11/22/63

11/22/63

2011 • 849 pages

Ratings765

Average rating4.3

15

Executive Summary: I'm torn on this book. I enjoyed it, but it wasn't at all what I was expecting. If you're looking for Sci-Fi or a lot of alternate history stuff, look somewhere else. If you're looking for an interesting story with a Sci-Fi/alternate history backdrop this might be worth checking out.

Audio book: This is the first audiobook I've listened to by Craig Wasson. I found him to be excellent.

He does voices for the various characters. Mr. King makes use of, for lack of a better term, I'll steal from his Dark Tower stuff and call them Twinners. Mr. Wasson uses similar voices and mannerisms in their speaking that add a little extra something to the reading.

This is just about the perfect book for me on a road trip. It's long, helps pass the time, but is not exactly something I'm sure I'd enjoy simply sitting down to read.

To me if you're going to do this book, I think audio is the way to go (this coming from someone who prefers to read over listen).

Full Review
I've been a big fan of Stephen King since high school.

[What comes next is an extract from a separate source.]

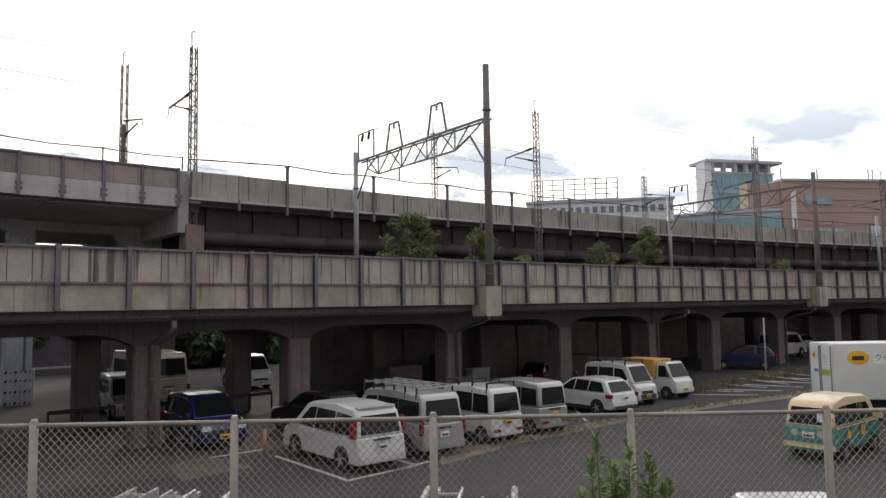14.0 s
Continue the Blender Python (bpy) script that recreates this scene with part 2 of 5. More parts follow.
M = {
    "asphalt": material("asphalt", (0.045, 0.0395, 0.0435), 0.9, fine=22, broad=0.25, spread=0.22, bump=0.4),
    # paving: base colour lowered to deepen the viaducts' shade on it
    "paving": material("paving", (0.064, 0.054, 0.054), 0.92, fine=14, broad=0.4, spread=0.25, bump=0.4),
    "patch": material("patch concrete", (0.115, 0.10, 0.097), 0.92, fine=14, broad=0.6, spread=0.2, bump=0.3),
    "dirt": material("dirt", (0.16, 0.13, 0.10), 0.95, fine=9, broad=0.8, spread=0.35, bump=0.6),
    "panel": material("parapet concrete", (0.41, 0.357, 0.315), 0.9, fine=18, broad=1.0, streak=0.9, dark=(0.10, 0.09, 0.08), alter=0.08),
    "curb": material("curb concrete", (0.40, 0.355, 0.29), 0.92, fine=16, broad=0.9, streak=0.6, dark=(0.13, 0.115, 0.09), alter=0.07, spread=0.25),
    # pier and beam: under-deck shade and its purple cast are in the base colour
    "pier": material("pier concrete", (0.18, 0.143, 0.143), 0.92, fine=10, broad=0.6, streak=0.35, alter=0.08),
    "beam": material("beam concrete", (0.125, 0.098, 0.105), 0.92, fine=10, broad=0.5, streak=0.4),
    # farbeam: raised base colour stands in for sky light on the overhung faces
    "farbeam": material("grey beam concrete", (0.38, 0.35, 0.345), 0.92, fine=10, broad=0.4, streak=0.3),
    "farpanel": material("far parapet concrete", (0.30, 0.255, 0.235), 0.9, fine=14, broad=0.7, streak=0.6, alter=0.1),
    "band": material("pale band", (0.46, 0.432, 0.425), 0.85, fine=18, broad=0.7, streak=0.25, alter=0.05),
    "bridgewall": material("bridge wall concrete", (0.36, 0.335, 0.295), 0.9, fine=14, broad=0.6, streak=0.95, dark=(0.07, 0.062, 0.056), alter=0.08),
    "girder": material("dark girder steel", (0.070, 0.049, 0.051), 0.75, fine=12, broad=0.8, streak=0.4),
    "steel": material("blue grey steel", (0.165, 0.155, 0.18), 0.6, 0.3, fine=30, streak=0.3),
    "pole": material("pole concrete", (0.17, 0.155, 0.14), 0.85, fine=25, broad=0.8, streak=0.3),
    "galv": material("galvanised steel", (0.30, 0.31, 0.32), 0.5, 0.6, fine=30, bump=0.1),
    "mast": material("weathered mast steel", (0.16, 0.155, 0.15), 0.6, 0.4, fine=30, bump=0.1),
    "rust": material("rusty steel", (0.17, 0.10, 0.06), 0.8, 0.2, fine=20),
    "wire": material("wire", (0.06, 0.06, 0.065), 0.6, 0.5, bump=0),
    "cable": material("black cable", (0.02, 0.02, 0.022), 0.7, bump=0),
    "fence": material("fence paint", (0.31, 0.275, 0.235), 0.6, 0.2, fine=25, bump=0.1, streak=0.2),
    "jacket": material("blue grey jacket steel", (0.36, 0.41, 0.47), 0.6, 0.1, fine=15, broad=0.6, streak=0.3),
    "yellow": material("yellow guard paint", (0.38, 0.27, 0.08), 0.7),
    "stripe_red": material("faded red guard paint", (0.42, 0.13, 0.09), 0.7),
    "black": material("black rubber", (0.018, 0.018, 0.018), 0.85, bump=0.1),
    "plastic": material("dark plastic", (0.03, 0.03, 0.032), 0.6, bump=0.05),
    "white_line": material("worn line paint", (0.50, 0.49, 0.47), 0.8, fine=14, spread=0.15, dark=(0.2, 0.2, 0.19)),
    "white": paint("white car paint", (0.58, 0.58, 0.575)),
    "silver": paint("silver car paint", (0.38, 0.38, 0.385), 0.32, 0.35),
    "blue": paint("deep blue car paint", (0.007, 0.017, 0.085)),
    "navy": paint("navy car paint", (0.012, 0.019, 0.062)),
    "red": paint("red car paint", (0.35, 0.02, 0.03)),
    "wine": paint("wine red car paint", (0.045, 0.010, 0.016)),
    "beige": paint("beige bus paint", (0.40, 0.33, 0.27)),
    "grey": paint("grey car paint", (0.12, 0.12, 0.125)),
    "darkcar": paint("black car paint", (0.02, 0.02, 0.022)),
    "cream": paint("cream paint", (0.72, 0.55, 0.34), 0.45),
    "teal": paint("teal green paint", (0.035, 0.23, 0.20), 0.45),
    "orange": material("orange canvas", (0.55, 0.30, 0.09), 0.8, fine=20),
    "boxwhite": material("white van box", (0.68, 0.69, 0.66), 0.5, fine=20, broad=0.8, spread=0.07, bump=0.05, dark=(0.45, 0.45, 0.43)),
    "logo": material("yellow logo paint", (0.80, 0.42, 0.03), 0.5, bump=0),
    "lime": material("yellow green sticker", (0.42, 0.47, 0.10), 0.5, bump=0),
    "sky_letter": material("blue lettering", (0.05, 0.22, 0.42), 0.5, bump=0),
    "glass": glass("car glass"),
    "tail": paint("red lamp lens", (0.22, 0.014, 0.018), 0.15),
    "lens": paint("clear lamp lens", (0.65, 0.66, 0.66), 0.1),
    "rim": material("wheel rim", (0.42, 0.42, 0.42), 0.4, 0.6, bump=0.05),
    "plate_white": material("white plate", (0.75, 0.75, 0.72), 0.5, bump=0),
    "plate_yellow": material("yellow plate", (0.70, 0.46, 0.03), 0.5, bump=0),
    "alu": material("ladder aluminium", (0.62, 0.63, 0.63), 0.35, 0.75, fine=40, bump=0.1),
    "bark": material("bark", (0.10, 0.075, 0.055), 0.95, fine=18, bump=0.6),
    "leaf": material("leaf green", (0.145, 0.18, 0.07), 0.6, fine=3, broad=0.9, spread=0.4, bump=0.1),
    "leaf_dark": material("shrub leaf green", (0.05, 0.08, 0.03), 0.65, fine=4, broad=1.2, spread=0.45, bump=0.1),
    "leaf_bright": material("young leaf green", (0.17, 0.25, 0.075), 0.55, fine=4, broad=1.5, spread=0.3, bump=0.1),
    "grass": material("grass green", (0.10, 0.165, 0.045), 0.8, fine=6, broad=1.0, spread=0.4),
    "weed": material("dry weeds", (0.20, 0.17, 0.09), 0.9, fine=6, spread=0.4),
    "orange_paint": paint("orange post paint", (0.75, 0.17, 0.03), 0.5),
    "mirror": material("mirror", (0.8, 0.8, 0.8), 0.08, 1.0, bump=0, spread=0.02),
    "roofslab": material("roof slab", (0.20, 0.178, 0.17), 0.92, fine=10, broad=0.5, streak=0.2),
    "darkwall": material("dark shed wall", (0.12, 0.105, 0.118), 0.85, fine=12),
    "brownwall": material("brown wall", (0.20, 0.152, 0.135), 0.9, fine=12, streak=0.2),
    "redbeam": material("red brown steel", (0.13, 0.075, 0.06), 0.8, fine=12),
    # distant facades: colours lightened, with aerial haze mixed into them
    "facade_brown": material("brown facade", (0.47, 0.345, 0.28), 0.9, fine=4, broad=0.05, spread=0.08),
    "facade_white": material("pale facade", (0.76, 0.78, 0.80), 0.85, fine=3, broad=0.05, spread=0.06),
    "facade_teal": material("teal facade frame", (0.36, 0.50, 0.53), 0.6, fine=3, broad=0.05, spread=0.08),
    "facade_grey": material("grey facade", (0.50, 0.53, 0.57), 0.85, fine=3, broad=0.05, spread=0.08),
    "facade_glass": material("facade glass", (0.22, 0.38, 0.42), 0.25, 0.0, spread=0.15, fine=0.6, broad=0.1, bump=0.0, dark=(0.14, 0.27, 0.31)),
    "band_glass": material("pale band glass", (0.42, 0.48, 0.51), 0.3, 0.0, spread=0.15, fine=0.6, broad=0.1, bump=0.0),
    "window": material("window glass", (0.20, 0.25, 0.29), 0.2, 0.0, spread=0.2, fine=0.5, broad=0.1, bump=0.0),
    "blue_sheet": material("blue sheet", (0.05, 0.17, 0.42), 0.7),
    "sign_red": material("red sign", (0.45, 0.05, 0.05), 0.6, bump=0),
    "shop_white": material("white hoarding", (0.60, 0.60, 0.58), 0.8, fine=8),
    "cloth": material("orange cloth", (0.28, 0.15, 0.10), 0.9),
}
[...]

He's largely considered to be a horror writer, but I've actually read very little of his horror.

I think most King fans would tell that even in his horror books there is a lot of sci-fi and fantasy. Mr. King is not often one to scare you with the realistic (and least we all hope not).

This book is one of the few I've read that has little to nothing to do with the Dark Tower. The combination of sci-fi and time travel had me intrigued.

On that front I was disappointed. This book at it's core is really just a story about Jake Epping, school teacher from (you guessed it) Maine.

He is recruited by his friend (though really he's seem more like a good acquaintance than a friend) Al, and sent on a mission back in time to stop the Kennedy assassination.

As a child of the 80's, the Kennedy assassination doesn't resonate with me as much as I'm sure it does for those who lived it. The “watershed moment”, as Mr. King likes to call it, of my life thus far was 9/11.

There is some interesting theorizing about the good (and the bad) of what might have happened had Kennedy lived in this book.

There is an interesting explanation of the Time Travel (though it doesn't come till nearly the very end).

The bulk of this story however, is about a man from 2011 living life in the early 1960s. It has very little to do with Kennedy, time travel or the larger ramifications of changing a watershed moment.

I still enjoyed the book, but it just wasn't what I was expecting.